2003年深秋,我在县里上高中,正赶上洋芋丰收的季节,父亲说,县里开展了“洋芋王”以及高产纪录评选活动,谁家地里挖出最大的洋芋,就能得到政府奖励。
父亲为了能获得大奖,已经精心侍候地里的洋芋整整一个春夏,松土、覆膜、除草,每一个环节都尽心尽力。可是大奖揭晓那天,父亲还是落榜了。
“明星村4组的老马,在自家地里挖出了一个五斤多的洋芋蛋!娘哟!我一辈子没见过那么大的!”父亲弯着腰将地里的被落下的洋芋一个个拾到麻袋里,对于老马夺冠这件事,他是很服气的。
据说,那一年的“洋芋王”,是村里前两年引进的优良品种“高原四号”,足足五斤二两重,足球那样大,老马抱着“洋芋王”在县里光荣地领取了800块钱的奖金,“洋芋王”成了十里八村的明星,乡亲们纷纷前去观看。
“一个洋芋蛋卖八百!你可发财喽!”父亲见到红光满面的老马,打趣道。
第二年春天,县里迎来了广州、甘肃、陕西等地的收购商,几十辆大卡车一字排开,搬运工人将一袋袋个大体肥的洋芋装上车。
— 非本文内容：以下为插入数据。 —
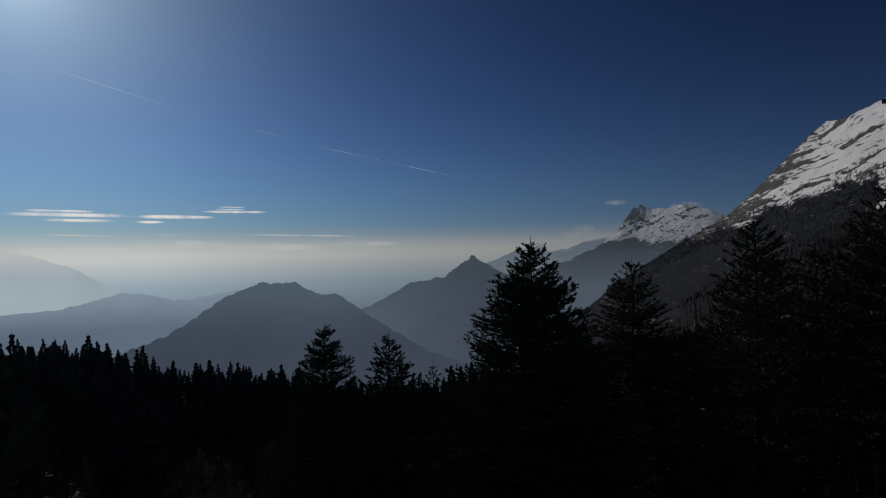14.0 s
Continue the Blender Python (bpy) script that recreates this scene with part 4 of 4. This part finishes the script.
tagged(new("slope_wood", mass.mesh("slope_wood", (FAR_NEEDLE,))), "dark conifer wood covering the slope below", "wood", kind="stuff")
for i, (x, y, top) in enumerate([(-6.5, 33, 8.4), (-3.5, 36, 8.6), (-9.0, 31, 8.4), (-1.0, 34, 8.2), (-12.0, 34, 8.8), (1.5, 38, 8.0), (-17.0, 29.5, 8.4), (-19.5, 31.5, 8.6), (-15.0, 36, 8.2),
                                 (15.5, 33.5, 6.0), (18.0, 32, 6.2), (20.5, 31, 6.0), (23.0, 30, 6.2), (13.0, 35, 5.8), (25.5, 29, 6.2), (27.5, 32, 5.8), (-7.6, 28, 7.4), (-5.0, 24, 7.0), (11.5, 25.5, 4.4), (13.5, 27.0, 4.5), (15.0, 24.5, 4.3), (17.0, 26.0, 4.6), (18.5, 23.5, 4.4), (20.5, 25.5, 4.6), (22.0, 22.5, 4.5), (23.5, 25.0, 4.6), (16.0, 29.0, 4.4), (19.5, 28.5, 4.5), (12.0, 30.0, 4.2), (25.5, 22.0, 4.7), (21.5, 28.0, 4.6),
                                 (16.0, 38.0, 4.0), (18.0, 40.0, 3.7), (20.5, 41.0, 3.4), (22.5, 40.0, 3.4), (25.0, 41.0, 3.0), (27.5, 40.0, 2.7), (30.0, 41.0, 2.3), (5.3, 21.5, 4.6), (6.5, 24.5, 4.3), (8.2, 23.5, 3.6), (7.2, 28.0, 3.8), (5.4, 29.0, 4.3), (9.4, 27.5, 3.2), (4.4, 25.5, 4.6)]):
    tree = copy_thing(FORMS[i % 4], Matrix.Identity(4))
    k = (top - ground_z(x, y)) / 12
    tree.matrix_world = pose(x, y, ground_z(x, y) - 0.1, 0, 0, i * 67) @ Matrix.Diagonal((1.6 * k, 1.6 * k, k, 1) if top < 5 else (1.25 * k, 1.25 * k, k, 1))

# low dark conifers filling the wood between the clearing and the slope
rnd = random.Random(57)
for count, az_range, r_range, cap in ((84, (-40, 62), (12, 42), 6.3), (34, (5, 30), (34, 66), 3.4)):
    filled, tries = 0, 0
    while filled < count and tries < 4000:
        tries += 1
        az, r = rnd.uniform(*az_range), rnd.uniform(*r_range)
        x, y = r * math.sin(radians(az)), r * math.cos(radians(az))
        gz = ground_z(x, y)
        H = min(rnd.uniform(4, 8), cap - 0.012 * r - gz - rnd.uniform(0, 1.6))
        if H < 2.6 or math.hypot(x - FIR_X, y - FIR_Y) < 2.2 or in_thicket(x, y):
            continue
        tree = copy_thing(FORMS[filled % 4], Matrix.Identity(4))
        k = H / 12
        tree.matrix_world = pose(x, y, gz - 0.1, 0, 0, rnd.uniform(0, 360)) @ Matrix.Diagonal((1.35 * k, 1.35 * k, k, 1))
        filled += 1


def snow_patch(x, y, size, seed):
    """A thin rounded leftover of old snow on the forest floor."""
    verts, faces, rings, around = [], [], 6, 26
    for i in range(rings + 1):
        q = i / rings
        for k in range(around):
            a = 2 * math.pi * k / around
            R = size * q * (1 + 0.45 * noise.noise((math.cos(a) * 1.6, math.sin(a) * 1.6, seed)))
            px_, py_ = x + R * math.cos(a), y + 0.7 * R * math.sin(a)
            verts.append((px_, py_, ground_z(px_, py_) + 0.09 * (1 - q ** 3) + 0.02 * noise.noise((px_ * 4, py_ * 4, seed)) - 0.02))
    for i in range(rings):
        for k in range(around):
            a, b = i * around + k, i * around + (k + 1) % around
            faces.append((a, b, b + around, a + around))
    ob = mesh_object("snow_patch", verts, faces, OLD_SNOW, smooth=True)
    return tagged(ob, "small patch of old snow on the forest floor", "snow", "snow patches")


OLD_SNOW, n = material("old_snow")
where = n.add("ShaderNodeTexCoord").outputs["Object"]
grain = n.noise(7, 6, where)
finish(n, n.add("ShaderNodeBsdfPrincipled", {"Base Color": n.mix(n.span(n.noise(2.5, 5, where), 0.35, 0.7), (0.7, 0.73, 0.78, 1), (0.46, 0.46, 0.45, 1)), "Roughness": 0.7, "Normal": bump(n, grain, 0.5, 0.05)}).outputs[0])
for k, (x, y, size) in enumerate([(7.2, 18.6, 0.6), (8.1, 19.2, 0.5), (6.6, 18.0, 0.35), (48.0, -2.0, 1.6), (49.0, -3.9, 1.4), (50.5, -1.3, 1.3), (47.0, -5.2, 1.2), (52.0, -3.0, 1.6)]):
    snow_patch(x, y, size, k * 3.7)


def scatter(name, label, count, az, radius, heights, where_z, mat, tiers, rays, roof=True, seed=1, slim=0.19):
    """Far conifers that nobody could count, in one mesh."""
    rnd = random.Random(seed)
    s = Soup()
    kinds = [small_conifer_soup(700 + i, 1.0, slim, tiers, rays) for i in range(5)]
    done, tries = 0, 0
    while done < count and tries < count * 12:
        tries += 1
        a, r = radians(rnd.uniform(*az)), rnd.uniform(*radius)
        x, y = r * math.sin(a), r * math.cos(a)
        z = where_z(x, y)
        if z is None:
            continue
        H = rnd.uniform(*heights)
        if roof:
            H = min(H, roof_z(x, y) - z + 11.0 * noise.noise((x / 11, y / 11, 0.3)) - rnd.uniform(-3, 7))
        if H < 3:
            continue
        k = rnd.choice(kinds)
        base = len(s.v)
        c_, s_ = math.cos(r), math.sin(r)
        s.v += [(x + (p[0] * c_ - p[1] * s_) * H, y + (p[0] * s_ + p[1] * c_) * H, z + p[2] * H) for p in k.v]
        s.f += [(f[0] + base, f[1] + base, f[2] + base) for f in k.f]
        s.m += k.m
        done += 1
    return tagged(new(name, s.mesh(name, (mat,))), label, "wood", kind="stuff")


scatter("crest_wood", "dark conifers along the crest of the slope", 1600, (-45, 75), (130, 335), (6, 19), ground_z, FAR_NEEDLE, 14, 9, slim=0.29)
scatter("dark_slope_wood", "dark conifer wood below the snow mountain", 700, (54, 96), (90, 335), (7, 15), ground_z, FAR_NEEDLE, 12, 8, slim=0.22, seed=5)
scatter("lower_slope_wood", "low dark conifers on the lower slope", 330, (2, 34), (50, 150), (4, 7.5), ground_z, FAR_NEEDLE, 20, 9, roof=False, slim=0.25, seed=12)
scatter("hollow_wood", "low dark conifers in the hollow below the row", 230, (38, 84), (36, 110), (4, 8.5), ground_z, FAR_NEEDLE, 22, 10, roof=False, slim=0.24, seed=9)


def clothe(name, label, hill, count, z_range, heights, mat, seed, az_range=(0, 360), clump=0.0, bare=0.0, slim=0.2):
    """Far trees standing on a hillside, in one mesh: dark cones, or leafless stems with a few boughs."""
    rnd = random.Random(seed)
    s = Soup()
    kinds = [small_conifer_soup(720 + i, 1.0, slim, 5, 4) for i in range(4)]
    polys = [p for p in hill.data.polygons if z_range[0] < p.center.z < z_range[1]]
    done, tries = 0, 0
    while done < count and tries < count * 20:
        tries += 1
        p = rnd.choice(polys)
        vs = [hill.data.vertices[i].co for i in p.vertices]
        c = vs[0].lerp(vs[1], rnd.random()).lerp(vs[3].lerp(vs[2], rnd.random()), rnd.random())
        az = math.degrees(math.atan2(c.x, c.y))
        if not az_range[0] < az < az_range[1]:
            continue
        if clump and noise.noise((c.x / 120, c.y / 120, c.z / 70)) < clump:
            continue
        H = rnd.uniform(*heights)
        if rnd.random() < bare:
            lean = Vector((rnd.uniform(-0.1, 0.1) * H, rnd.uniform(-0.1, 0.1) * H, H))
            w = 0.012 * H
            s.tri(c + Vector((w, 0, -0.5)), c + Vector((-w, w, -0.5)), c + lean)
            s.tri(c + Vector((0, w, -0.5)), c + Vector((0, -w, -0.5)), c + lean)
            for k in range(3):
                b = c + lean * rnd.uniform(0.4, 0.7)
                out = Vector((rnd.uniform(-1, 1), rnd.uniform(-1, 1), rnd.uniform(0.7, 1.4))) * (0.22 * H)
                s.tri(b, b + Vector((0, w, w)), b + out)
        else:
            k = rnd.choice(kinds)
            base = len(s.v)
            s.v += [(c.x + q[0] * H, c.y + q[1] * H, c.z - 0.5 + q[2] * H) for q in k.v]
            s.f += [(f[0] + base, f[1] + base, f[2] + base) for f in k.f]
            s.m += k.m
        done += 1
    return tagged(new(name, s.mesh(name, (mat,))), label, "wood", kind="stuff")


clothe("snow_slope_conifers", "scattered dark conifers on the snow slope", massif, 190, (240, 335), (8, 14), FAR_NEEDLE, 1, (86.5, 96), clump=0.1, slim=0.3)
clothe("snow_slope_conifers", "small groups of dark conifers on the snow slope", massif, 150, (90, 250), (8, 15), FAR_NEEDLE, 6, (77, 86), clump=0.3, slim=0.3)
clothe("snow_slope_conifers", "dark conifers in the rocks above the treeline", massif, 200, (130, 300), (8, 14), FAR_NEEDLE, 7, (70, 78), clump=0.1, slim=0.3)
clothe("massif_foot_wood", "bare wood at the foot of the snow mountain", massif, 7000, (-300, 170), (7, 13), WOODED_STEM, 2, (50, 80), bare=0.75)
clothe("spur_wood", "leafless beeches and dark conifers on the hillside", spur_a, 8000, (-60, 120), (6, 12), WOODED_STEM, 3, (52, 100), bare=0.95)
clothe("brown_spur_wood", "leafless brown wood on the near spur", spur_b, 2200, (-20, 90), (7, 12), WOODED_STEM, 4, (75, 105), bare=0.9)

# ---- clouds and vapour trails ----


def vapour_material(name, colour, dense, scale):
    """Thin cloud: droplets with gaps, denser in the middle of the sheet; their brightness is painted as emission."""
    m, n = material(name)
    box = n.add("ShaderNodeTexCoord").outputs["Generated"]
    xyz = n.add("ShaderNodeSeparateXYZ", {0: box})
    place = n.add("ShaderNodeNewGeometry").outputs["Position"]
    wisps = n.span(n.noise(scale, 6, place, 0.65), 0.3, 0.7)
    a = n.math("SUBTRACT", 1.0, n.math("POWER", n.math("ABSOLUTE", n.math("SUBTRACT", n.math("MULTIPLY", xyz.outputs[0], 2.0), 1.0)), 2.0))
    b = n.math("SUBTRACT", 1.0, n.math("POWER", n.math("ABSOLUTE", n.math("SUBTRACT", n.math("MULTIPLY", xyz.outputs[2], 2.0), 1.0)), 2.0))
    cover = n.math("MULTIPLY", n.math("MULTIPLY", n.math("MULTIPLY", a, b), wisps), dense, clamp=True)
    clear = n.add("ShaderNodeBsdfTransparent").outputs[0]
    cloud = n.add("ShaderNodeEmission", {0: colour, 1: 1.0}).outputs[0]
    finish(n, n.add("ShaderNodeMixShader", {0: cover, 1: clear, 2: cloud}).outputs[0])
    return m


CLOUD = vapour_material("stratus", (0.68, 0.66, 0.65, 1), 1.2, 0.0028)
WISP = vapour_material("thin_stratus", (0.5, 0.5, 0.49, 1), 0.6, 0.004)
PUFF = vapour_material("cumulus", (0.2, 0.215, 0.24, 1), 0.6, 0.018)
TRAIL = vapour_material("vapour_trail", (0.32, 0.42, 0.54, 1), 0.34, 0.003)


def cloud(label, az, el, width, height, mat, slant=0.0, distance=4700, name="cloud"):
    """A lens of vapour far off, turned to face the clearing; sizes in degrees."""
    rnd = random.Random(int(az * 10))
    W, H = distance * math.tan(radians(width)) / 2, distance * math.tan(radians(height)) * 0.5
    verts, faces = [], []
    n_, k_ = 24, 8
    for i in range(n_ + 1):
        u = -1 + 2 * i / n_
        thick = math.sqrt(max(0.0, 1 - u * u)) * (0.75 + 0.35 * noise.noise((u * 2.5, az, 0.5))) + 0.02
        for k in range(k_):
            a = 2 * math.pi * k / k_
            verts.append((W * u, 0.25 * H * math.cos(a) * thick, H * math.sin(a) * thick))
    for i in range(n_):
        for k in range(k_):
            a, b = i * k_ + k, i * k_ + (k + 1) % k_
            faces.append((a, b, b + k_, a + k_))
    ob = mesh_object(name, verts, faces, mat, smooth=True)
    a, e = radians(az), radians(el)
    ob.matrix_world = Matrix.Translation(VIEW + distance * Vector((math.sin(a) * math.cos(e), math.cos(a) * math.cos(e), math.sin(e)))) @ Matrix.Rotation(-a, 4, "Z") @ Matrix.Rotation(radians(slant), 4, "Y")
    return tagged(ob, label, "cloud", kind="structure")


for az, el, w, h in [(3.9, 3.97, 9.6, 0.5), (4.6, 3.5, 5.6, 0.42), (9.9, 3.4, 2.4, 0.3), (12.1, 3.9, 6.8, 0.46), (17.3, 4.42, 6.2, 0.3), (16.9, 4.66, 3.0, 0.16), (16.9, 4.88, 2.7, 0.14), (3.0, 4.3, 5.2, 0.24)]:
    cloud("thin bright streak of stratus cloud", az, el, w, h, CLOUD, slant=0.3)
for az, el, w, h in [(3.9, 2.19, 7.6, 0.22), (23.2, 2.05, 12.5, 0.2), (11.5, 2.2, 3.4, 0.16), (-28.2, 3.05, 3.6, 0.3)]:
    cloud("faint level veil of stratus above the haze", az, el, w, h, WISP, slant=1.5)
# bright horizon haze painted as glowing lens sheets
BANK = vapour_material("haze_bank", (0.52, 0.52, 0.51, 1), 0.3, 0.0022)
for az, el, w, h in [(12.6, 1.3, 9.0, 1.1), (4.5, 0.8, 10.0, 1.0), (21.0, 0.9, 11.0, 0.9), (29.5, 1.1, 9.0, 0.8), (-14.0, 0.9, 12.0, 1.0)]:
    cloud("soft bank of bright haze along the horizon", az, el, w, h, BANK, slant=0.6)
for az, el, w, h in [(55.8, 4.6, 2.4, 0.8), (52.6, 2.1, 2.2, 1.1), (51.6, 1.5, 2.6, 0.8), (62.2, 3.95, 3.0, 1.3), (53.3, 1.3, 4.5, 1.3), (49.0, 0.3, 6.5, 1.3)]:
    cloud("small grey cumulus cloud clinging to the ridge", az, el, w, h, PUFF, distance=4450 if az < 50 else 4150)
for az, el, w, h, slant in [(6.8, 15.2, 11.0, 0.13, 13.5), (33.0, 9.4, 16.5, 0.12, 13.0), (-3.9, 17.4, 3.8, 0.1, 9.0), (20.8, 12.1, 4.0, 0.1, 11.0)]:
    cloud("faint straight vapour trail high in the blue sky", az, el, w, h, TRAIL, slant=slant, name="vapour_trail")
父亲说,西吉的洋芋跟别处的不一样,皮红肉黄,鲜嫩好吃。乡里帮着村民们利用窖藏技术,把上一年的洋芋储存到春天来卖,每斤价格提高了四成。新成立的洋芋外运机构,帮助村民们把地里的洋芋蛋,远销到了全国各地。
那一年,“中国马铃薯之乡”的牌子,立到了西吉县的土地上,父亲开着小货车到淀粉加工厂送洋芋,母亲在家里收拾刚盖好的新房,好日子,就这样来了。
3
2010年,我大学毕业,留在了银川工作,在异乡奋斗,困难重重,儿时美味的烤洋芋成了我怎么也舍不下的乡愁。
春节放假回家,母亲为我做了一桌子好菜,鱼肉皆有,只有一盘孤零零的洋芋丝被放在桌角,无人问津。母亲不停地给我夹菜,我抬起头对母亲说:“妈,我想吃烤洋芋。”
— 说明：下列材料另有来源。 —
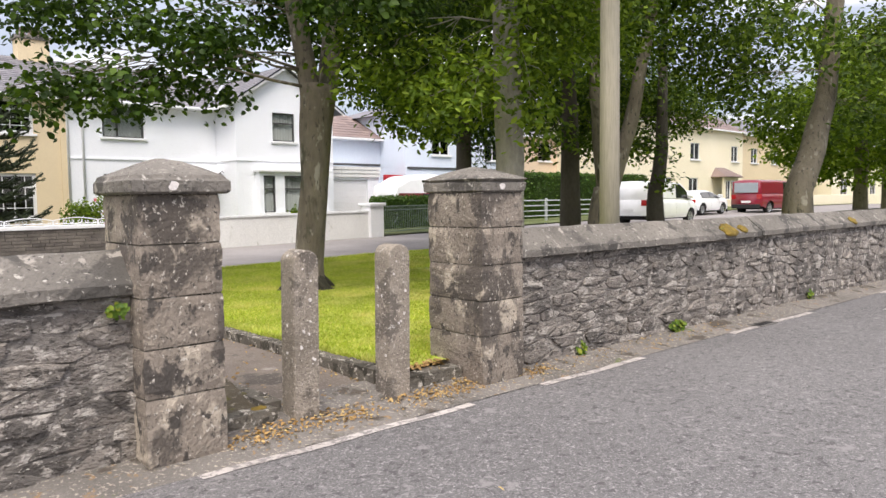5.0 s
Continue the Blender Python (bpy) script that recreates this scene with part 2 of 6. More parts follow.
M["red_tile"] = surf("red_roof_tile", (0.19, 0.142, 0.13), (0.26, 0.195, 0.178), 0.6, 30, 0.8, 0.4, random_by="island")
M["block"] = surf("grey_wall_brick", (0.085, 0.076, 0.068), (0.19, 0.168, 0.148), 2.6, 40, 0.92, 0.8, random_by="object")
M["block_far"] = surf("grey_wall_brick_joined", (0.09, 0.084, 0.078), (0.175, 0.162, 0.15), 2.0, 40, 0.92, 0.8, random_by="island")
M["glass"] = glass_mat("window_glass", (0.86, 0.88, 0.88))
M["car_glass"] = glass_mat("tinted_car_glass", (0.25, 0.28, 0.28))
M["curtain"] = surf("grey_net_curtain", (0.68, 0.69, 0.69), (0.8, 0.81, 0.81), 1.5, 80, 0.95, 0.2)
# near-black colour stands in for the shade inside the houses
M["room"] = surf("room_shade_black", (0.035, 0.033, 0.03), (0.05, 0.047, 0.043), 0.5, 30, 0.9, 0.1)
M["dark_frame"] = plain("dark_window_frame", (0.06, 0.06, 0.06), 0.5)
M["green_door"] = plain("dark_green_door_paint", (0.006, 0.035, 0.032), 0.35)
M["maroon"] = plain("maroon_door_paint", (0.04, 0.0015, 0.0035), 0.7)
M["maroon"].node_tree.nodes["Principled BSDF"].inputs["Specular IOR Level"].default_value = 0.12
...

母亲愣了下,笑道:“洋芋蛋从小吃到大,有啥好吃的,也吃不腻。”
烤洋芋条件有限,没吃成,母亲转而为我煮了一锅洋芋,出锅时,热气弥漫整个厨房,香喷喷的洋芋躺在锅底,裂开了一道道缝,表皮向外翻卷着,露出沙沙的洋芋肉来。我憋了口气,将洋芋捧在手心,小心翼翼地掰开一块,连着皮一起吃进嘴里,那一瞬间又找到了童年的味道。
假期结束后,我选择留在了老家,加入一家马铃薯种植专业合作社,决心为家乡的洋芋发展出一份力。
为了扭转农业生产长期受困干旱的不利局面,合作社带领村民们进行秋覆膜种植,因购买地膜要花钱,许多村民都极力反对,公社领导愁得手足无措,父亲知道了,便带着我挨家挨户地上门宣传劝导,合作社邀请了多位专家向农民传授种植知识和经验,引进了多种优质品种,渐渐得到了大家的认可。如今,公社的社员已千余户,洋芋种植为乡亲们带来了丰厚的收入。
又是一年深冬,家里的地窖已经藏满洋芋,等待春天到来时,搭上货车,摆上全国各地的餐桌。西吉的洋芋,成了名副其实的“金蛋蛋”,我突然开始怀念小时候那些一无所有的日子,缺衣少穿,但灶台上有煮好的洋芋蛋,屋顶有炊烟,冬天的夜太长,奶奶烧的洋芋滋滋滋冒着热气,吃到嘴里,又甜蜜又温暖。